The fact you can follow Tumblr sites and be followed is icing on top of the
cake but not a core competency to be leveraged because the feed market is
crowded with all the aforementioned players. The fact you can take any
content, and publish it on the web in any format you want (thanks to how
highly customizable Tumblr profiles are) is amazing and should be the primary
focus.

Essentially, Tumblr cannot compete in feeds, but it can compete in profiles
and use its feed as a killer added benefit.

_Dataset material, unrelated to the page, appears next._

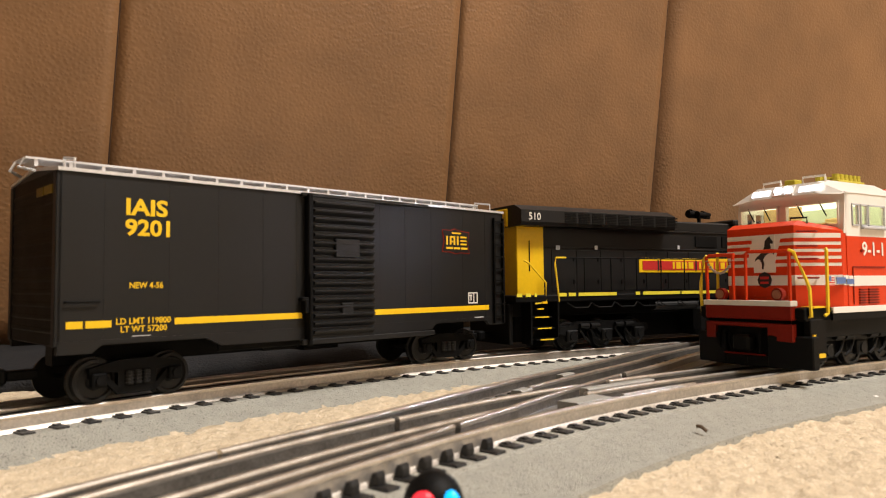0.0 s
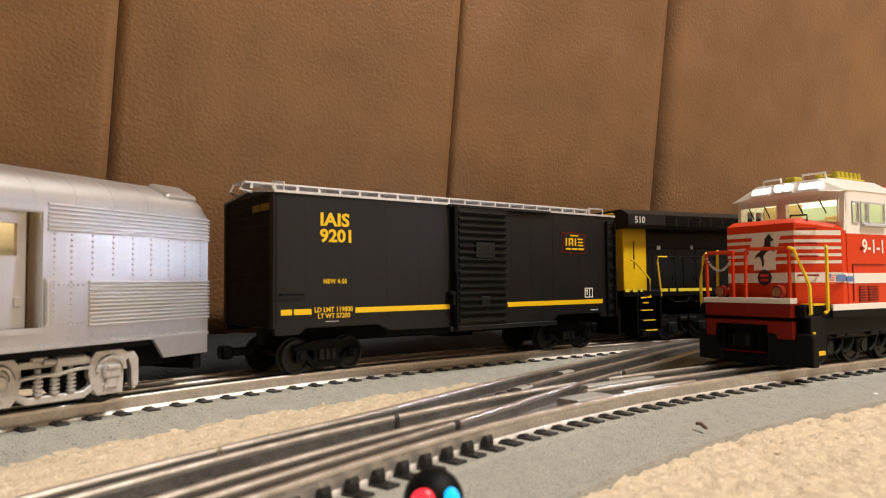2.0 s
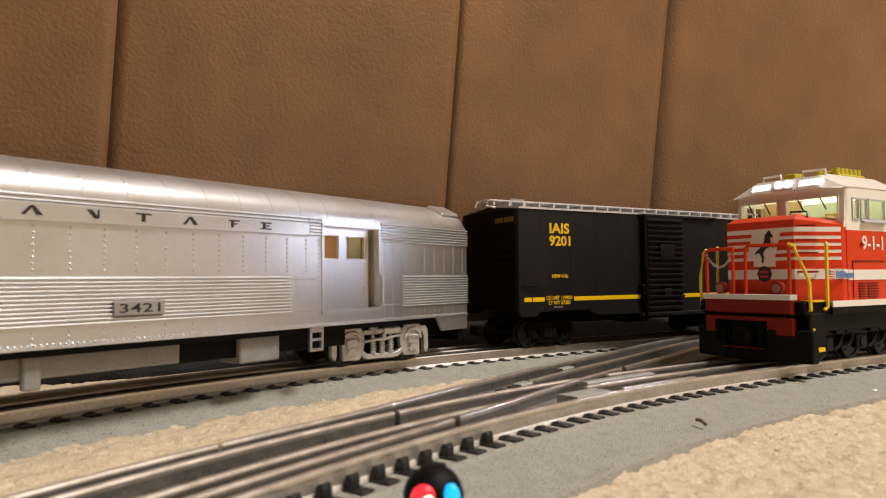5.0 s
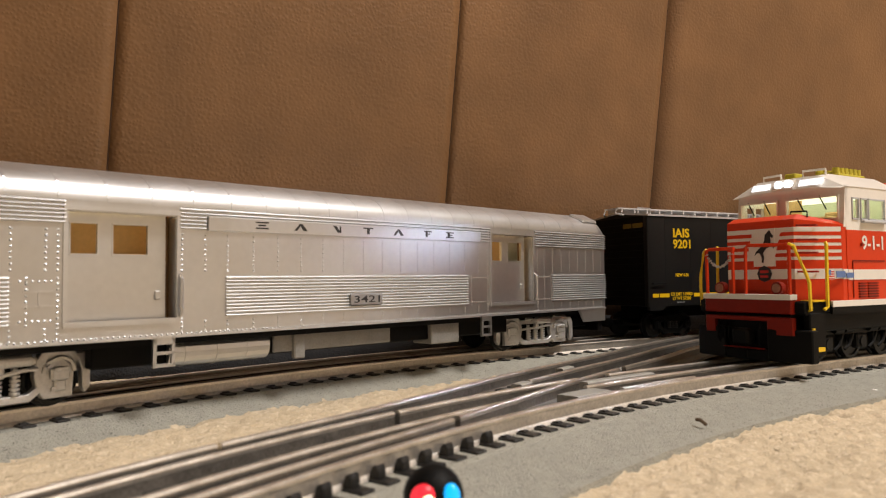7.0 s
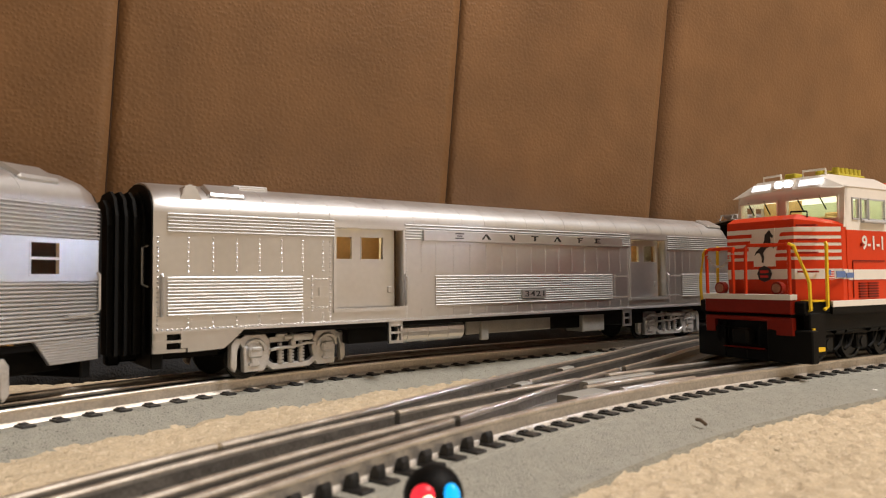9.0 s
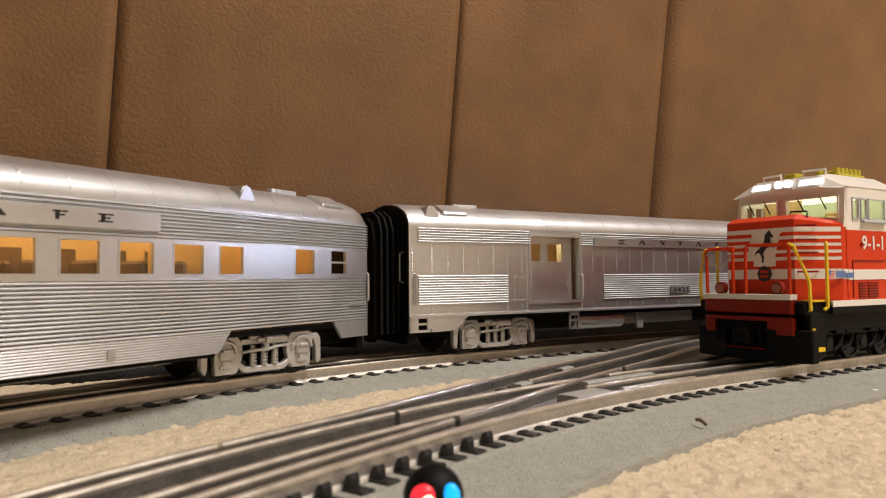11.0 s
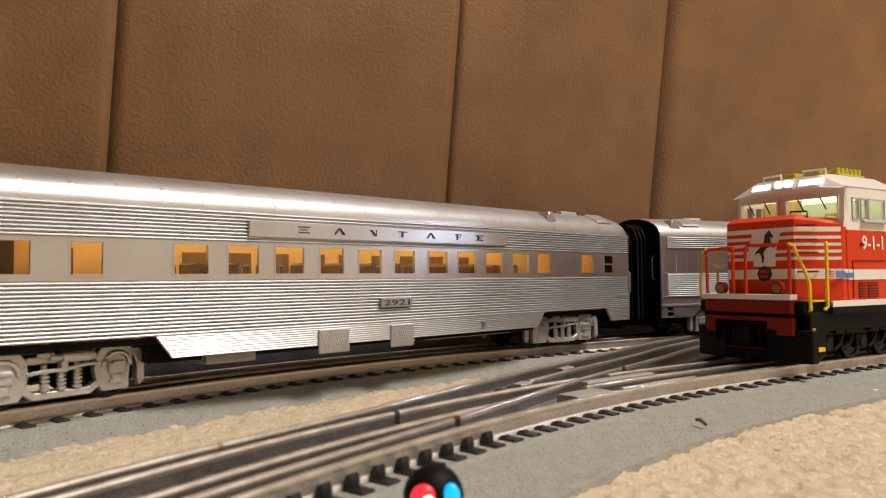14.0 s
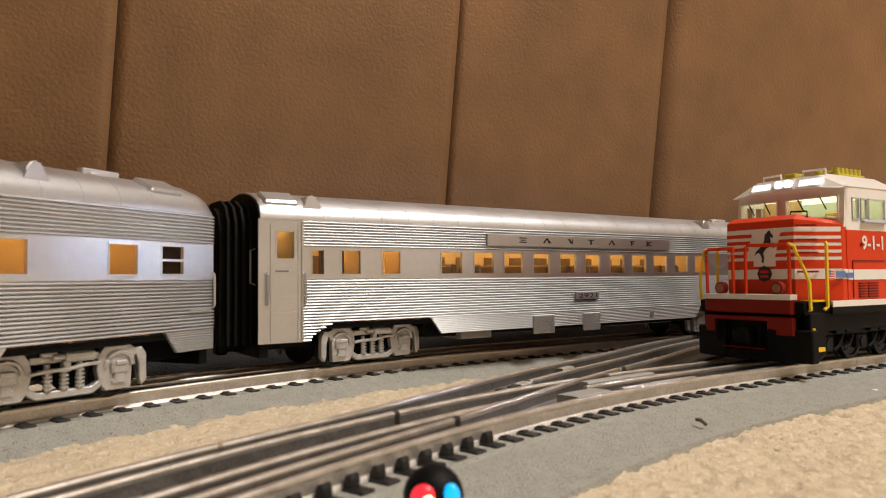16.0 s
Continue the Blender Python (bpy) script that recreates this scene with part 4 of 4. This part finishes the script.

Let's look at what Automattic has achieved with WordPress. It offers you a
fully-customizable site, to post your content, and _a third_ of the top 10
million sites (by Alexa ranking) are using it [1]. What I want to see is
WordPress building up Tumblr to be like this— an option for people looking to
set up websites.

Square just bought Weebly for $365 million, and it accounts, at the moment,
for 0.4% of the top 10 million CMSes [1]. The space for small-shop online
commerce is evidently valuable.

Lets say WordPress pitches Tumblr as a competitor to Squarespace or Weebly in
the e-commerce field. It's already-existing social features could boost the
value of its commerce features considerably. Maybe as a competitor to
Squarespace or Behance in the personal-portfolio field. Again, its already
existing feed could have amazing added value. As a creative I'd consider it
over Behance right away for exposure. If you were an artist, would you prefer
a SoundCloud that also allows you to set up a personal music site, complete
with custom url, online shop, cool looks, etc? Imagine a writing and discovery
experience that is as good or better than Medium, but you can customize the
front page of publication to not look anything like medium.

Long-term, and if they align the protocols, Tumblr could become a follow
button for the web. But first it has to become a larger part of the web and
this is where Automattic I think can really excel with Tumblr.

I'm very excited.

[1]:
[https://w3techs.com/technologies/overview/content_management...](https://w3techs.com/technologies/overview/content_management/all/)

------
kraig
I get why Verizon is selling it, but I don't get why Automattic buying it is
news.

------
gregoryca
Full text (since Wall Street Journal is known to put stuff behind a paywall):

[https://pastebin.com/xmKTutBq](https://pastebin.com/xmKTutBq)

------
consultSKI
Cool.

------
daveheq
Good

------
meerita
I guess they're doing this only for the traffic. Because I don't recall any
interesting Tumblr to visit. Everything interesting can be found in other
places, like Medium or their own hosted websites.